----- Provided material -----
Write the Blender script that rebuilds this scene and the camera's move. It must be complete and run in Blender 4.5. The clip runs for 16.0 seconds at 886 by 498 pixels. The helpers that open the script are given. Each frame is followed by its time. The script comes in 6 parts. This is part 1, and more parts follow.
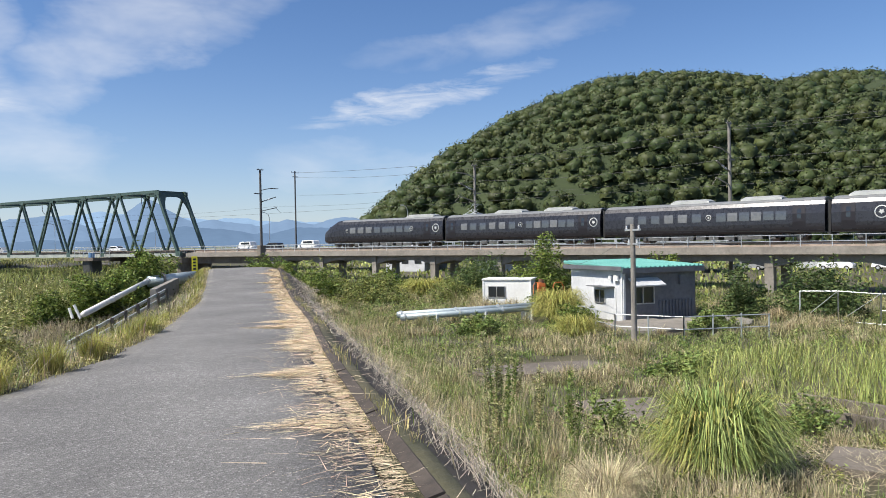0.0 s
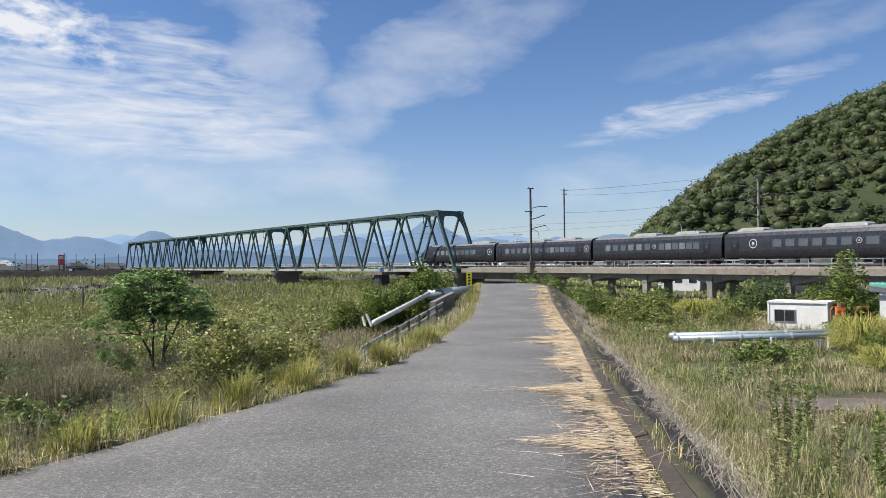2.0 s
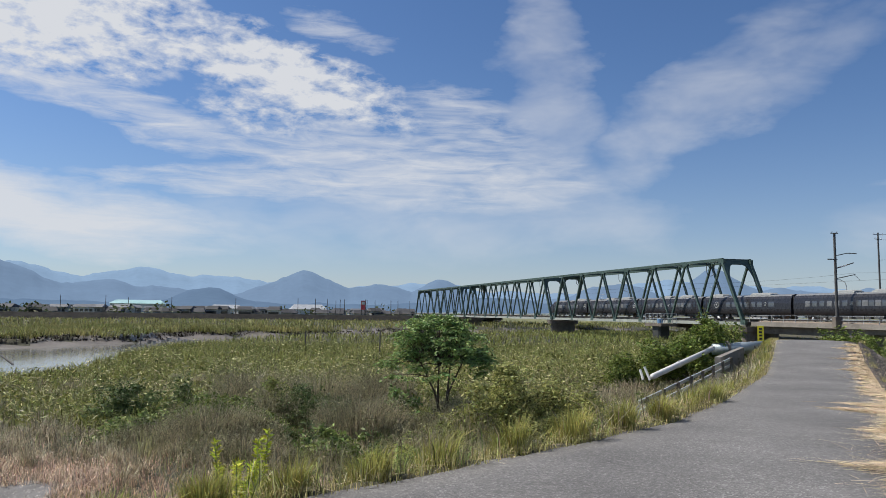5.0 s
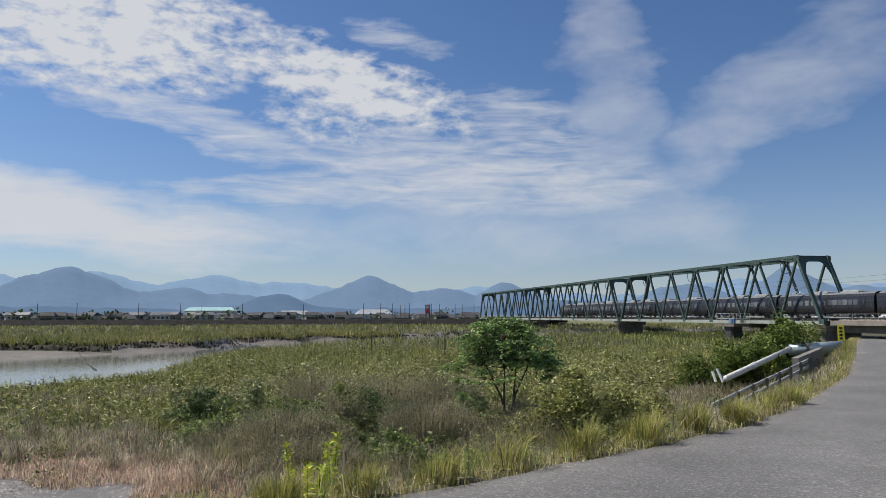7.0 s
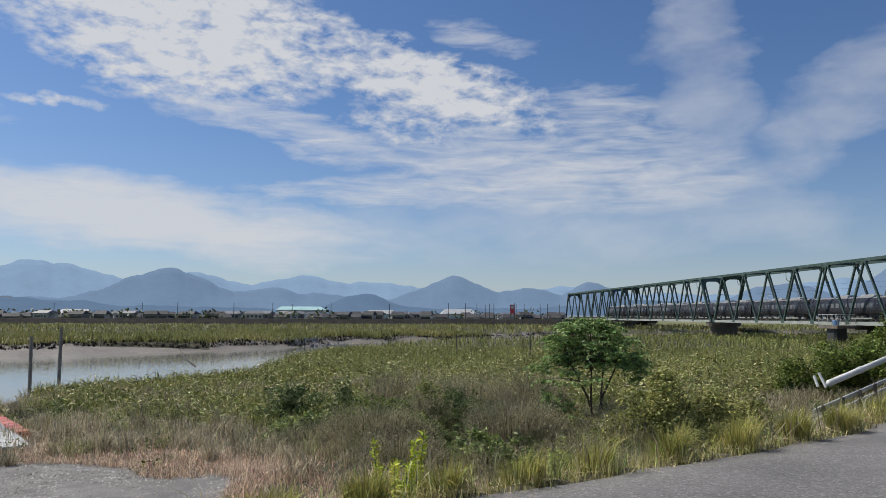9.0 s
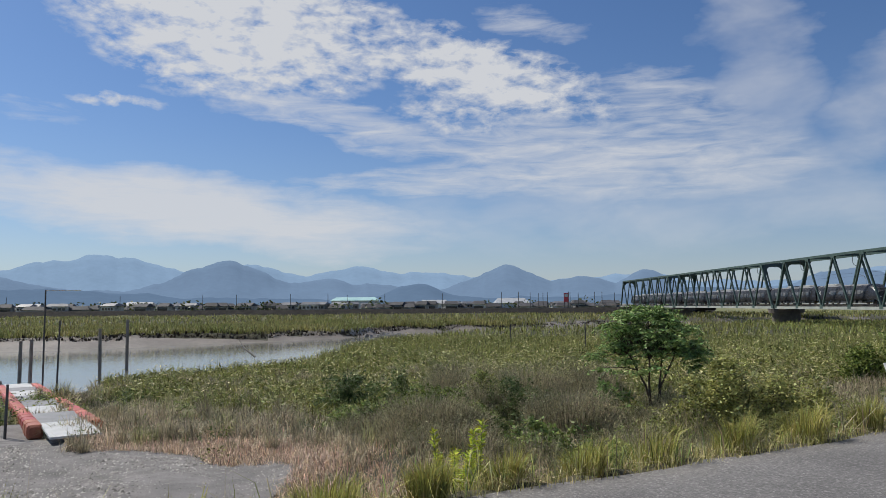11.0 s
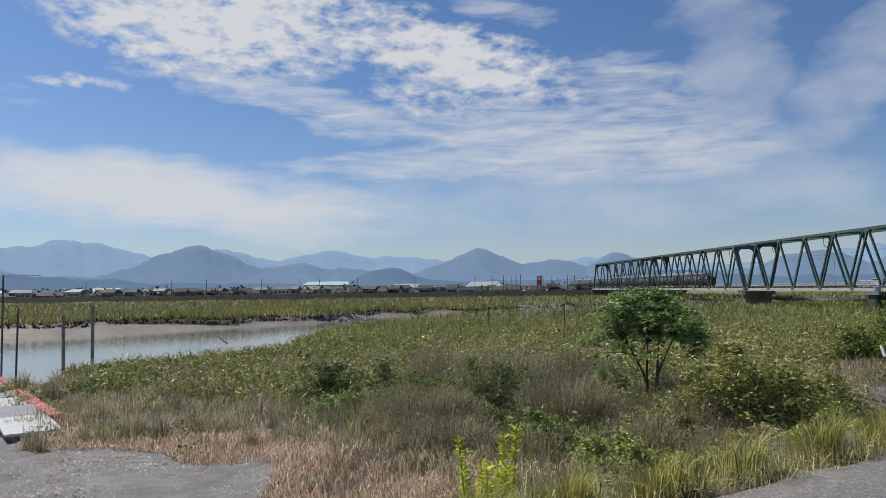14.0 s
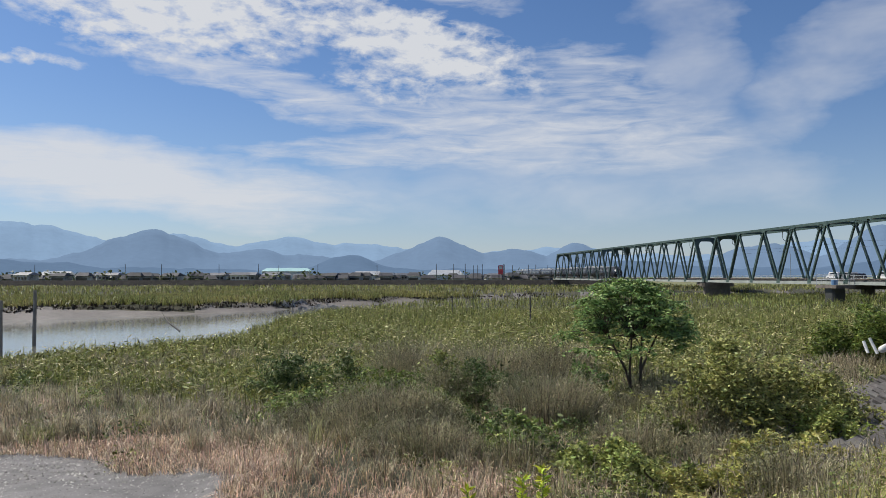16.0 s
-----
Problem statement: The data above should be repeated exactly, minus any pictures.

Response:
Write the Blender script that rebuilds this scene and the camera's move. It must be complete and run in Blender 4.5. The clip runs for 16.0 seconds at 886 by 498 pixels. The helpers that open the script are given. Each frame is followed by its time. The script comes in 6 parts. This is part 1, and more parts follow.
0.0 s
2.0 s
5.0 s
7.0 s
9.0 s
11.0 s
14.0 s
16.0 s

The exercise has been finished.